___ Data segment ___

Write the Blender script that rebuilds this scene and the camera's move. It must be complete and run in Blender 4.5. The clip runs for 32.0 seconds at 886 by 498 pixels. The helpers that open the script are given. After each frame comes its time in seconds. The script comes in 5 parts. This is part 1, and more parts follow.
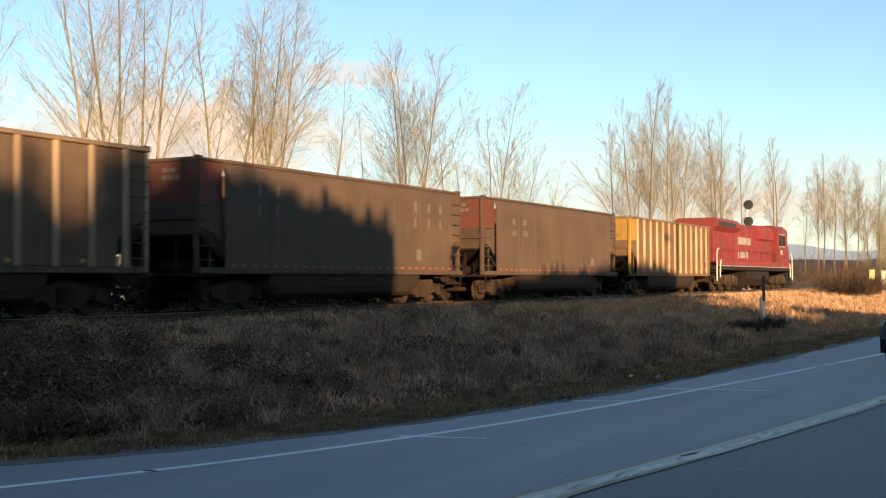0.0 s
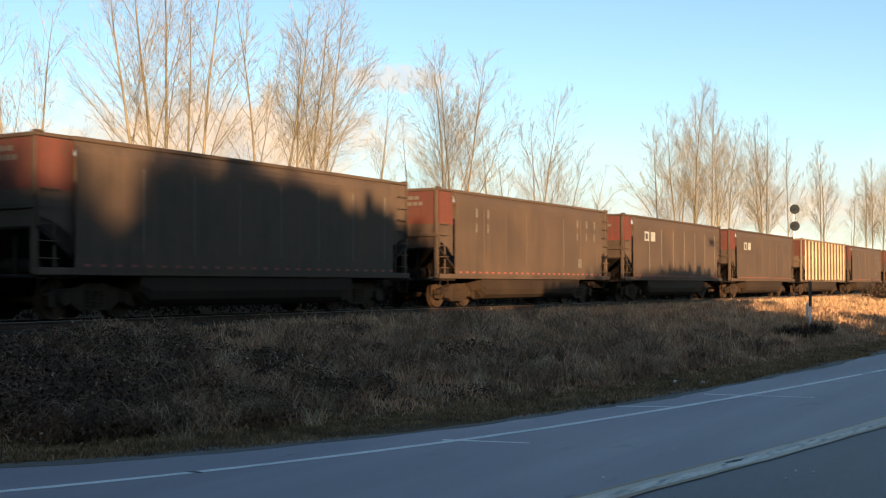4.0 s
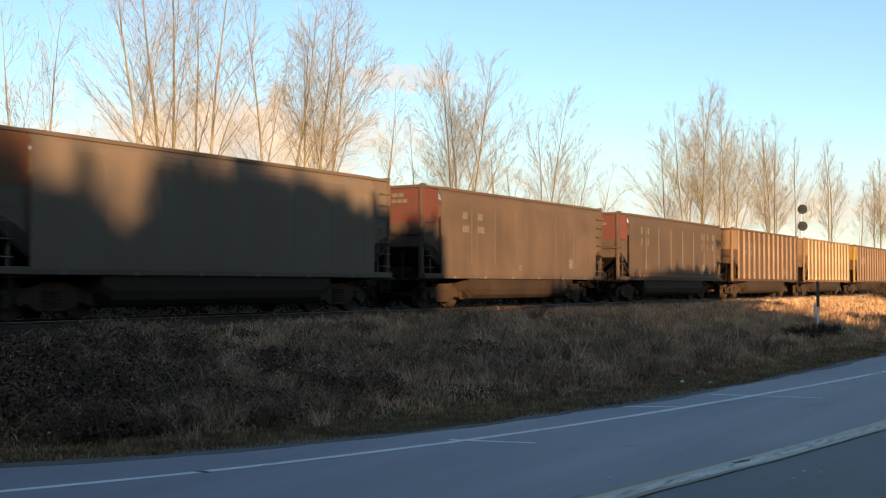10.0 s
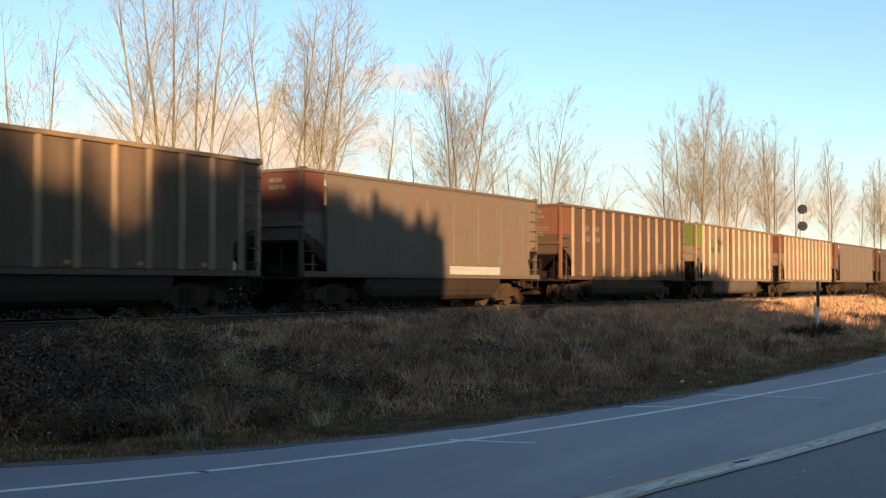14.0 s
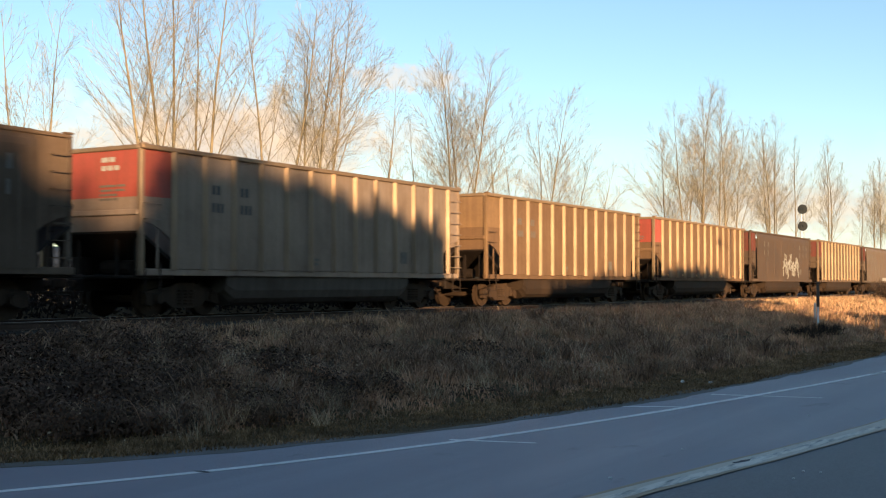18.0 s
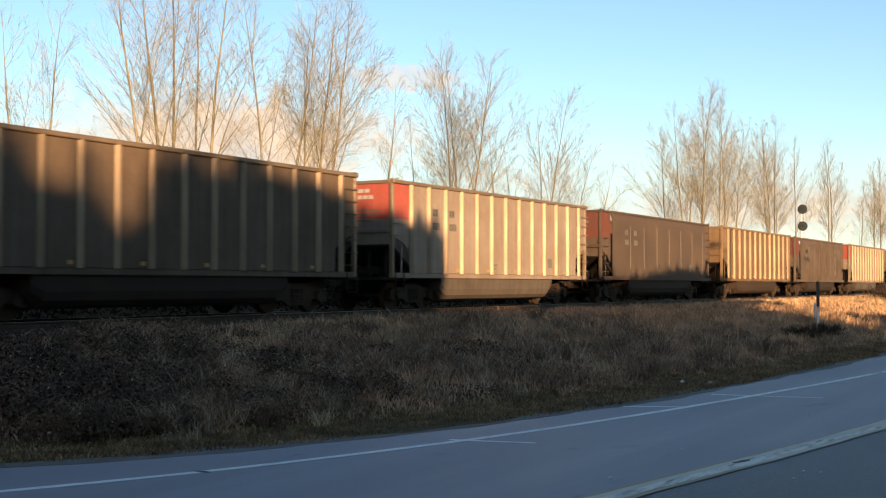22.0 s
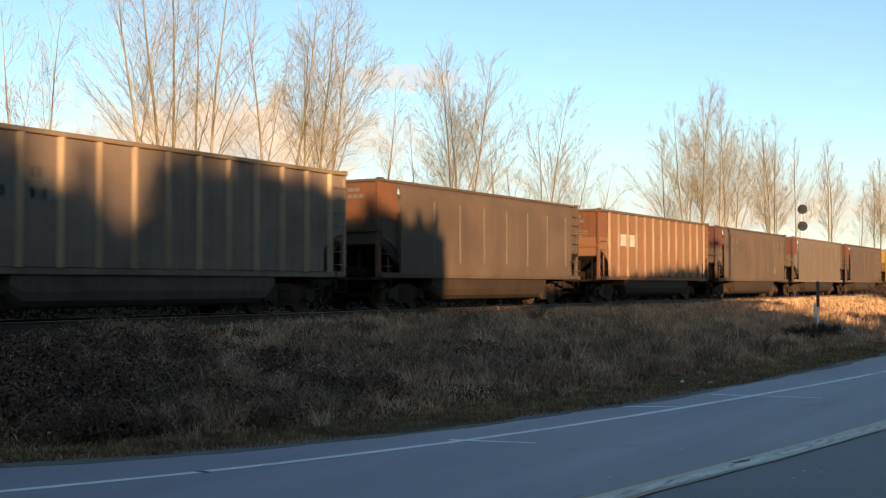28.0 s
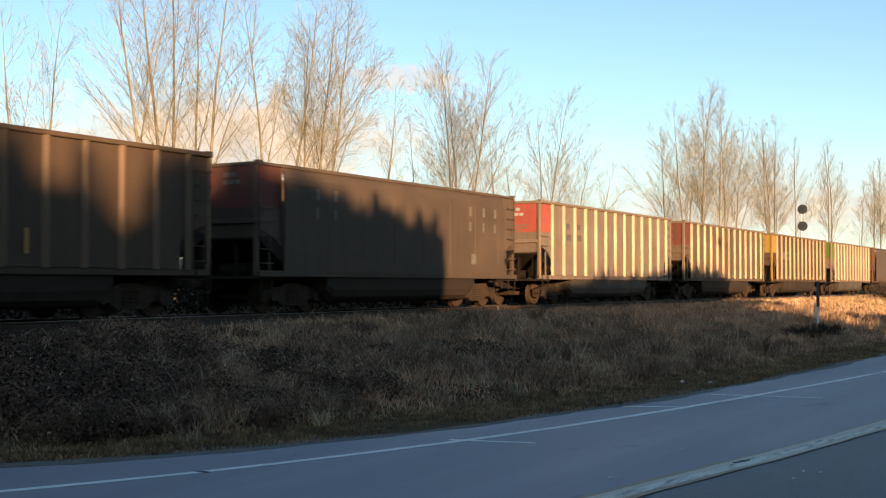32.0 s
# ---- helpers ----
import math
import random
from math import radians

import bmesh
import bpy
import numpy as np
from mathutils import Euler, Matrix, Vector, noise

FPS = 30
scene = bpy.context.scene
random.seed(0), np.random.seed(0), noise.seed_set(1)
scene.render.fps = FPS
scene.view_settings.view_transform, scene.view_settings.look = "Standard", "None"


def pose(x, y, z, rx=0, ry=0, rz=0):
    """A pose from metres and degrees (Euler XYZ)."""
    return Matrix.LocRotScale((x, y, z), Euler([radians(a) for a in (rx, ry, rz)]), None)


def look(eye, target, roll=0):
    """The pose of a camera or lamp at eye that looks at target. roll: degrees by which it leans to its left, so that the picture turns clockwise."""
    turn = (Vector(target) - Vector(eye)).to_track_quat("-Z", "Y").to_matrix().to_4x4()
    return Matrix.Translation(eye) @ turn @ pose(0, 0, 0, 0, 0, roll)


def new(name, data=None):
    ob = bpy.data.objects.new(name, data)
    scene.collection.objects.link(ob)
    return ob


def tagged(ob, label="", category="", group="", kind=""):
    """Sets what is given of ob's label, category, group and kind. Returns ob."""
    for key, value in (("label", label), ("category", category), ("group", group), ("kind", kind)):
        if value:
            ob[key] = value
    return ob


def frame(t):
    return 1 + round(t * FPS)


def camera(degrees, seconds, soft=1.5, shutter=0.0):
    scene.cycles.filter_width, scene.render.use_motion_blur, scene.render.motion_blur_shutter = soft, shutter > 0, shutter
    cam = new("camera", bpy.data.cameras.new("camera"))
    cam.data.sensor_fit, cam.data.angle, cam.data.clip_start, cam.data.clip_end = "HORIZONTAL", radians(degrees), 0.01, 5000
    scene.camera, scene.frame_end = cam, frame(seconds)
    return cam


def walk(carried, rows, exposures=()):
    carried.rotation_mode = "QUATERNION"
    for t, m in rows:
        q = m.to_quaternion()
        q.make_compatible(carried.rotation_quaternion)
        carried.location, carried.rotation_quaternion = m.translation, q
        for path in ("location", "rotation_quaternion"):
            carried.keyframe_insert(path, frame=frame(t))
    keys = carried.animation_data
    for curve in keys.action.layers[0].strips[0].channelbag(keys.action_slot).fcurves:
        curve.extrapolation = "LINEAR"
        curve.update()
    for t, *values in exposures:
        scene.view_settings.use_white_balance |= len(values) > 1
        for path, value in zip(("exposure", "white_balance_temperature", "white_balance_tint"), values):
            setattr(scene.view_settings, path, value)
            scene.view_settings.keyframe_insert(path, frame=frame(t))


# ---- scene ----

___

> _Your objective_
Would you set down the listing exactly, omitting pictures?

> _Response to this task_
Write the Blender script that rebuilds this scene and the camera's move. It must be complete and run in Blender 4.5. The clip runs for 32.0 seconds at 886 by 498 pixels. The helpers that open the script are given. After each frame comes its time in seconds. The script comes in 5 parts. This is part 1, and more parts follow.
0.0 s
4.0 s
10.0 s
14.0 s
18.0 s
22.0 s
28.0 s
32.0 s
# ---- helpers ----
import math
import random
from math import radians

import bmesh
import bpy
import numpy as np
from mathutils import Euler, Matrix, Vector, noise

FPS = 30
scene = bpy.context.scene
random.seed(0), np.random.seed(0), noise.seed_set(1)
scene.render.fps = FPS
scene.view_settings.view_transform, scene.view_settings.look = "Standard", "None"


def pose(x, y, z, rx=0, ry=0, rz=0):
    """A pose from metres and degrees (Euler XYZ)."""
    return Matrix.LocRotScale((x, y, z), Euler([radians(a) for a in (rx, ry, rz)]), None)


def look(eye, target, roll=0):
    """The pose of a camera or lamp at eye that looks at target. roll: degrees by which it leans to its left, so that the picture turns clockwise."""
    turn = (Vector(target) - Vector(eye)).to_track_quat("-Z", "Y").to_matrix().to_4x4()
    return Matrix.Translation(eye) @ turn @ pose(0, 0, 0, 0, 0, roll)


def new(name, data=None):
    ob = bpy.data.objects.new(name, data)
    scene.collection.objects.link(ob)
    return ob


def tagged(ob, label="", category="", group="", kind=""):
    """Sets what is given of ob's label, category, group and kind. Returns ob."""
    for key, value in (("label", label), ("category", category), ("group", group), ("kind", kind)):
        if value:
            ob[key] = value
    return ob


def frame(t):
    return 1 + round(t * FPS)


def camera(degrees, seconds, soft=1.5, shutter=0.0):
    scene.cycles.filter_width, scene.render.use_motion_blur, scene.render.motion_blur_shutter = soft, shutter > 0, shutter
    cam = new("camera", bpy.data.cameras.new("camera"))
    cam.data.sensor_fit, cam.data.angle, cam.data.clip_start, cam.data.clip_end = "HORIZONTAL", radians(degrees), 0.01, 5000
    scene.camera, scene.frame_end = cam, frame(seconds)
    return cam


def walk(carried, rows, exposures=()):
    carried.rotation_mode = "QUATERNION"
    for t, m in rows:
        q = m.to_quaternion()
        q.make_compatible(carried.rotation_quaternion)
        carried.location, carried.rotation_quaternion = m.translation, q
        for path in ("location", "rotation_quaternion"):
            carried.keyframe_insert(path, frame=frame(t))
    keys = carried.animation_data
    for curve in keys.action.layers[0].strips[0].channelbag(keys.action_slot).fcurves:
        curve.extrapolation = "LINEAR"
        curve.update()
    for t, *values in exposures:
        scene.view_settings.use_white_balance |= len(values) > 1
        for path, value in zip(("exposure", "white_balance_temperature", "white_balance_tint"), values):
            setattr(scene.view_settings, path, value)
            scene.view_settings.keyframe_insert(path, frame=frame(t))


# ---- scene ----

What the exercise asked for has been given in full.